Aggregating logs from all your Magento 2 application servers, Redis nodes, and load balancers into a central location is essential for debugging and auditing. The ELK stack is a robust solution for this.

Log Shipping with Filebeat

Filebeat is a lightweight shipper that forwards log files from your servers to Logstash or Elasticsearch. Install Filebeat on each server (Magento app, Redis, Nginx, etc.).

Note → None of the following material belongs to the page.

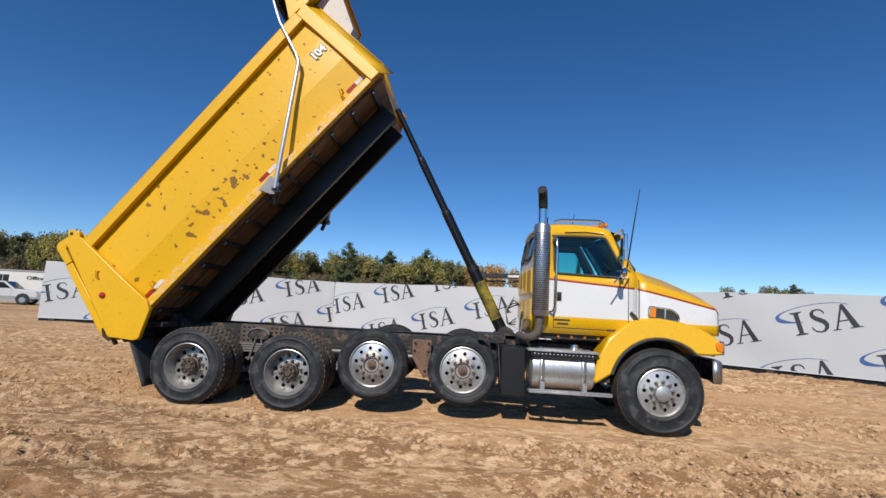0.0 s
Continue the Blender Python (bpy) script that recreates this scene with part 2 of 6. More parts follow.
def banded(name, stops, wobble, streak, blot, rough, metal):
    """Bed steel in bands of wear up its height (object z), on the front wall of shade too: ragged borders between them,
    drawn-out scrapes and rust blots.
    """
    m = bpy.data.materials.new(name)
    m.use_nodes = True
    n, l = m.node_tree.nodes, m.node_tree.links
    p = n["Principled BSDF"]
    tc, sep = n.new("ShaderNodeTexCoord"), n.new("ShaderNodeSeparateXYZ")
    l.new(tc.outputs["Object"], sep.inputs[0])

    def nz(scale, stretch, turn=0.0, detail=7, rg=0.62):
        mp, t = n.new("ShaderNodeMapping"), n.new("ShaderNodeTexNoise")
        mp.inputs["Scale"].default_value, mp.inputs["Rotation"].default_value = stretch, (0, turn, 0)
        t.inputs["Scale"].default_value, t.inputs["Detail"].default_value, t.inputs["Roughness"].default_value = scale, detail, rg
        l.new(tc.outputs["Object"], mp.inputs["Vector"])
        l.new(mp.outputs[0], t.inputs["Vector"])
        return t.outputs["Fac"]

    def rng(v, a, b, c=0.0, d=1.0):
        q = n.new("ShaderNodeMapRange")
        for k, w in zip(("From Min", "From Max", "To Min", "To Max"), (a, b, c, d)):
            q.inputs[k].default_value = w
        l.new(v, q.inputs["Value"])
        return q.outputs[0]

    def blend(f, a, b, mode="MIX"):
        q = n.new("ShaderNodeMix")
        q.data_type, q.blend_type = "RGBA", mode
        l.new(f, q.inputs["Factor"])
        for k, v in ((6, a), (7, b)):
            if isinstance(v, tuple):
                q.inputs[k].default_value = (*v, 1)
            else:
                l.new(v, q.inputs[k])
        return q.outputs[2]

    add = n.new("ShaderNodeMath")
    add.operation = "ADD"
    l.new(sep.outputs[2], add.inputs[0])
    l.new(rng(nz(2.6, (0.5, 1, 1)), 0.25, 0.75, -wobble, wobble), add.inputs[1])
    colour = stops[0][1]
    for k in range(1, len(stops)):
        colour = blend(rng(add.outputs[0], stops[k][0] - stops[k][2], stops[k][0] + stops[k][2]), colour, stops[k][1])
    colour = blend(rng(nz(3.4, (0.2, 1, 1), 0.2, 9, 0.7), 0.50, 0.57, 0.0, 0.6), colour, streak)
    colour = blend(rng(nz(5.5, (0.16, 1, 1), 0.12, 9, 0.7), 0.56, 0.60, 0.0, 0.55), colour, (streak[0] * 0.28, streak[1] * 0.26, streak[2] * 0.25))
    colour = blend(rng(nz(3.4, (0.8, 1, 1), 0.0, 9, 0.7), 0.61, 0.65, 0.0, 0.75), colour, blot)
    fine = nz(26, (0.3, 1, 1), 0.4, 5)
    colour = blend(rng(fine, 0.35, 0.7, 0.0, 0.5), colour, (0.25, 0.24, 0.23), "MULTIPLY")
    l.new(colour, p.inputs["Base Color"])
    l.new(rng(fine, 0.3, 0.7, rough - 0.12, rough + 0.15), p.inputs["Roughness"])
    p.inputs["Metallic"].default_value = metal
    p.inputs["Specular IOR Level"].default_value = 0.12
    bp = n.new("ShaderNodeBump")
    bp.inputs["Strength"].default_value, bp.inputs["Distance"].default_value = 0.35, 0.03
    l.new(nz(2.2, (0.6, 1, 1), 0.4), bp.inputs["Height"])
    l.new(bp.outputs[0], p.inputs["Normal"])
    return m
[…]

# Example for Ubuntu/Debian
curl -L -O https://artifacts.elastic.co/downloads/beats/filebeat/filebeat-8.10.4-amd64.deb
sudo dpkg -i filebeat-8.10.4-amd64.deb

Configure Filebeat to collect Magento, Nginx, and Redis logs. Edit `/etc/filebeat/filebeat.yml`:

filebeat.inputs:
- type: log
  enabled: true
  paths:
    - /var/log/nginx/*.log
  fields_under_root: true
  fields:
    log_type: nginx

- type: log
  enabled: true
  paths:
    - /var/www/html/magento2/var/log/*.log # Adjust path as needed
  fields_under_root: true
  fields:
    log_type: magento

- type: log
  enabled: true
  paths:
    - /var/log/redis/redis-server.log # Adjust path if using a different log location
  fields_under_root: true
  fields:
    log_type: redis

output.logstash:
  hosts: [":5044"] # Or Elasticsearch output directly

# If sending directly to Elasticsearch:
# output.elasticsearch:
#   hosts: [":9200"]
#   index: "filebeat-%{[agent.version]}-%{+yyyy.MM.dd}"

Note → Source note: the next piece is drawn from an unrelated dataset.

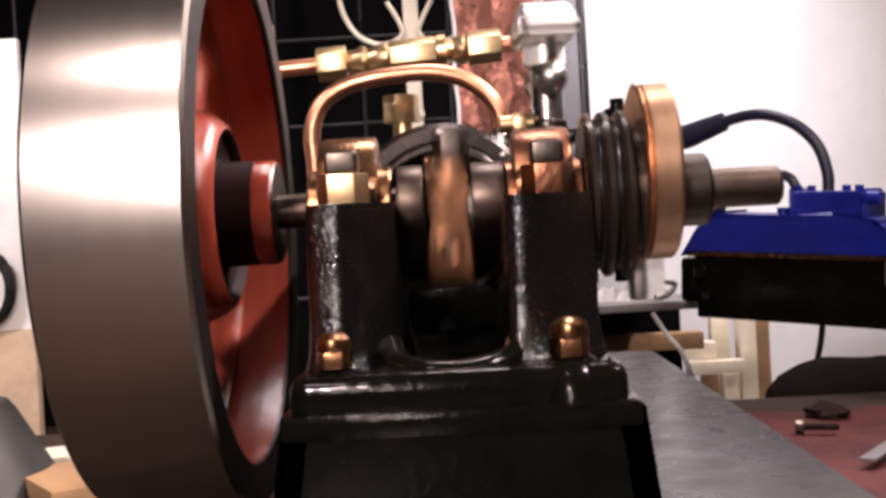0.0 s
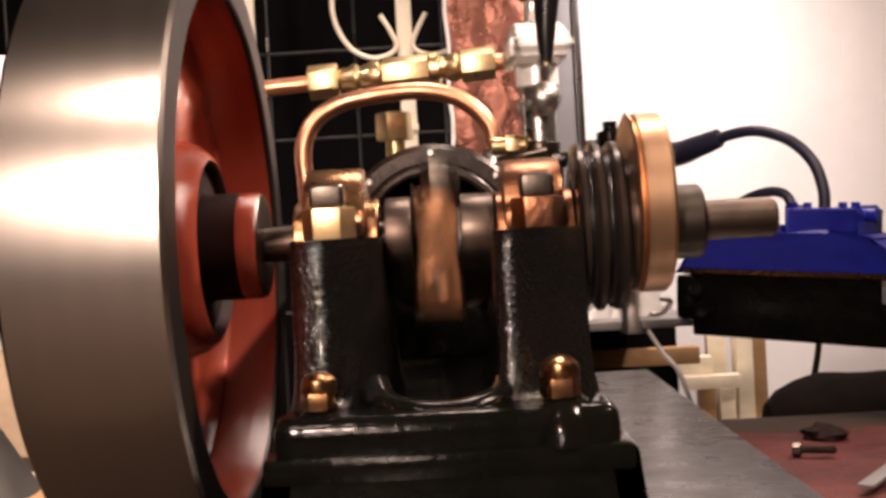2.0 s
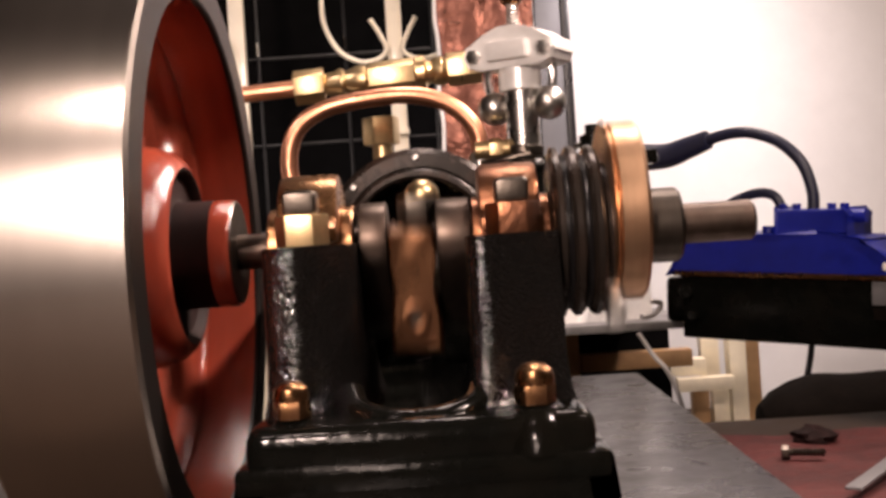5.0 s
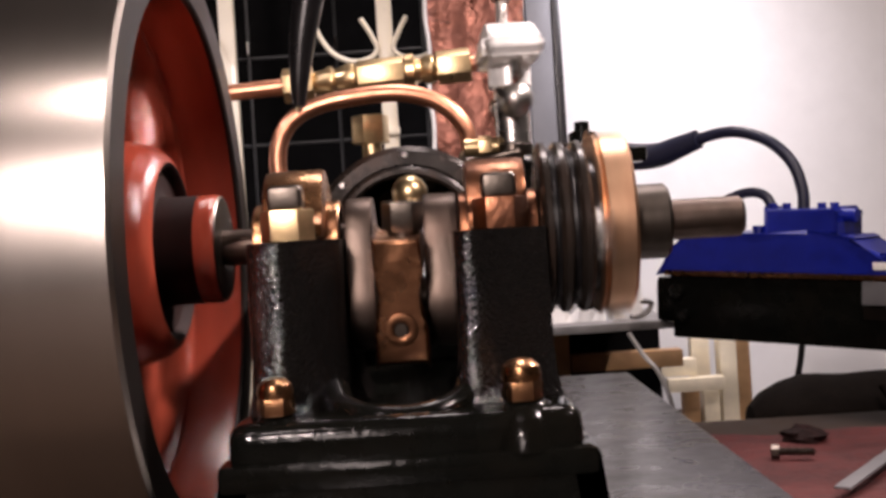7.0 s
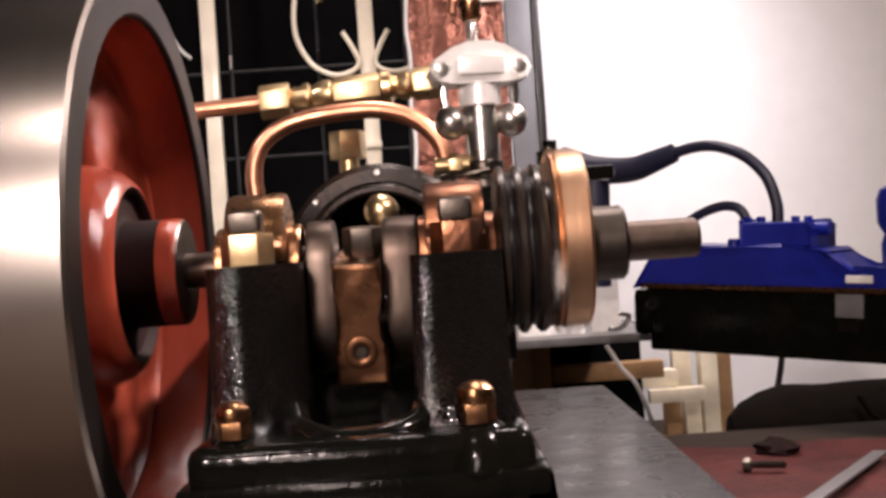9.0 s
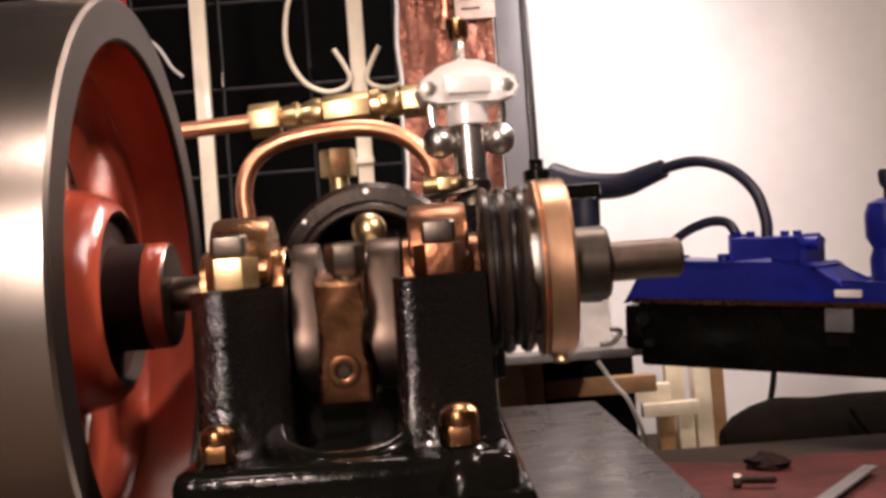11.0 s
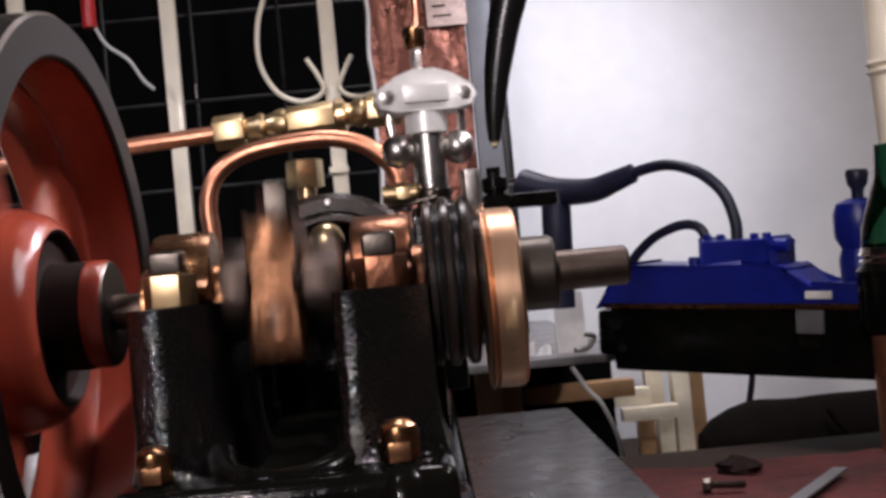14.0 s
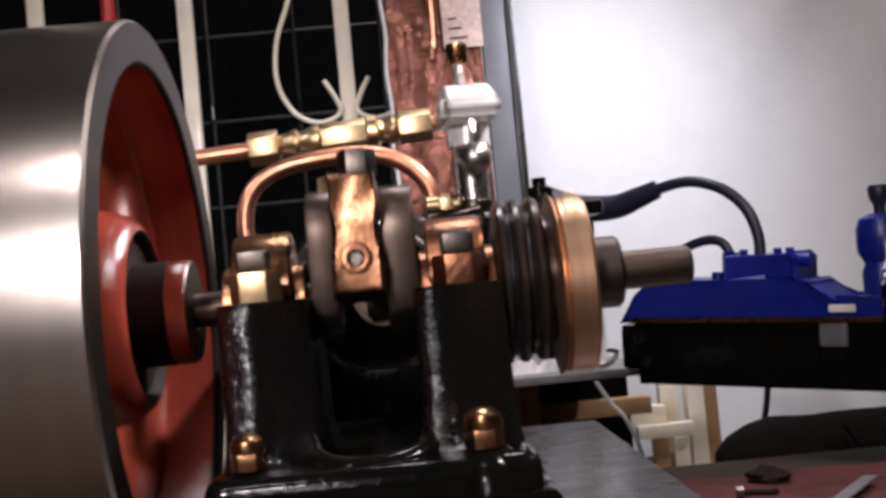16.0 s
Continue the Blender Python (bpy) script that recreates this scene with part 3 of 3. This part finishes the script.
part("housing", side_prism([(-0.004, -0.0205), (0.0030, -0.0100), (0.0105, -0.0038), (0.0430, -0.0045), (0.0600, -0.0030), (0.0765, -0.0060), (0.0870, -0.0132), (0.0995, -0.0120), (0.125, -0.0130), (0.125, -0.0205)], 0.010, 0.036, 0.0016), BLUE, pump)
part("cylinder_head", side_prism([(0.0425, -0.0045), (0.0425, 0.0050), (0.0700, 0.0050), (0.0715, 0.0030), (0.0715, -0.0045)], 0.011, 0.034, 0.001), BLUE, pump)
for ux in (0.0445, 0.0500, 0.0640, 0.0690):
    part("head_bolt", hexagon(0.0018, 0.0048, 0.0072, at=(ux, 0.014, 0)), BLUE, pump)
part("outlet", rod(0.0026, 0.0700, 0.0760, "x", at=(0, 0.018, 0.0022)), BLUE, pump)
part("filler_boss", rod(0.0025, -0.0045, -0.0015, at=(0.0375, 0.016, 0)), BLUE, pump)
part("short_lead", tube([(0.0060, 0.016, -0.006), (0.0137, 0.016, 0.0022), (0.0219, 0.016, 0.0080), (0.0323, 0.016, 0.0115), (0.0397, 0.016, 0.0105), (0.0430, 0.016, 0.0052), (0.0432, 0.016, -0.004)], 0.0020, 12), NAVY, pump)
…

Enable and start Filebeat:

sudo systemctl enable filebeat
sudo systemctl start filebeat

Log Processing with Logstash

Logstash will receive logs from Filebeat, parse them, enrich them, and send them to Elasticsearch. Create a Logstash pipeline configuration (e.g., `/etc/logstash/conf.d/02-magento-pipeline.conf`):

input {
  beats {
    port => 5044
  }
}

filter {
  if [fields][log_type] == "nginx" {
    grok {
      match => { "message" => "%{COMBINEDAPACHELOG}" }
    }
    date {
      match => [ "timestamp", "dd/MMM/yyyy:HH:mm:ss Z" ]
    }
    geoip {
      source => "clientip"
    }
    mutate {
      convert => { "response" => "integer" }
      convert => { "bytes" => "integer" }
      convert => { "response_time" => "float" }
    }
  }

  if [fields][log_type] == "magento" {
    # Magento logs can be complex. Use grok or JSON filter if logs are structured.
    # Example for a simple error log line:
    grok {
      match => { "message" => "\[%{TIMESTAMP_ISO8601:timestamp}\] %{LOGLEVEL:log_level}: %{GREEDYDATA:magento_message}" }
    }
    date {
      match => [ "timestamp", "yyyy-MM-dd HH:mm:ss" ]
    }
  }

  if [fields][log_type] == "redis" {
    # Redis logs are typically less structured, focus on keywords
    grok {
      match => { "message" => "%{TIMESTAMP_ISO8601:timestamp} \[%{NUMBER:process_id}\:%{DATA:thread_id}\] %{LOGLEVEL:log_level} %{GREEDYDATA:redis_message}" }
    }
    date {
      match => [ "timestamp", "yyyy-MM-dd HH:mm:ss" ]
    }
  }

  # Common fields for all log types
  mutate {
    rename => { "message" => "original_message" }
    rename => { "[fields][log_type]" => "log_type" }
  }
}

output {
  elasticsearch {
    hosts => [":9200"]
    index => "%{[fields][log_type]}-%{+yyyy.MM.dd}"
  }
}

Log Analysis with Kibana

Use Kibana to visualize and search your logs. Create index patterns for each log type (e.g., `nginx-*`, `magento-*`, `redis-*`).

Key Kibana Dashboards/Visualizations:

Nginx Access Logs: Visualize traffic volume, top IP addresses, response codes (especially 4xx and 5xx), and slow requests.
Magento Logs: Filter for `ERROR` or `FATAL` log levels to quickly identify application issues. Search for specific exceptions or error messages.
Redis Logs: Monitor for warnings, errors, or specific events like `eviction` or `failover`.
Correlated Views: Create dashboards that combine Nginx, Magento, and Redis logs, allowing you to trace a request from the web server through the application and to the cache layer.

By implementing these layered monitoring strategies—from infrastructure metrics to application traces and centralized logging—you can build a resilient and observable Magento 2 environment on DigitalOcean, ensuring high availability and performance for your e-commerce platform.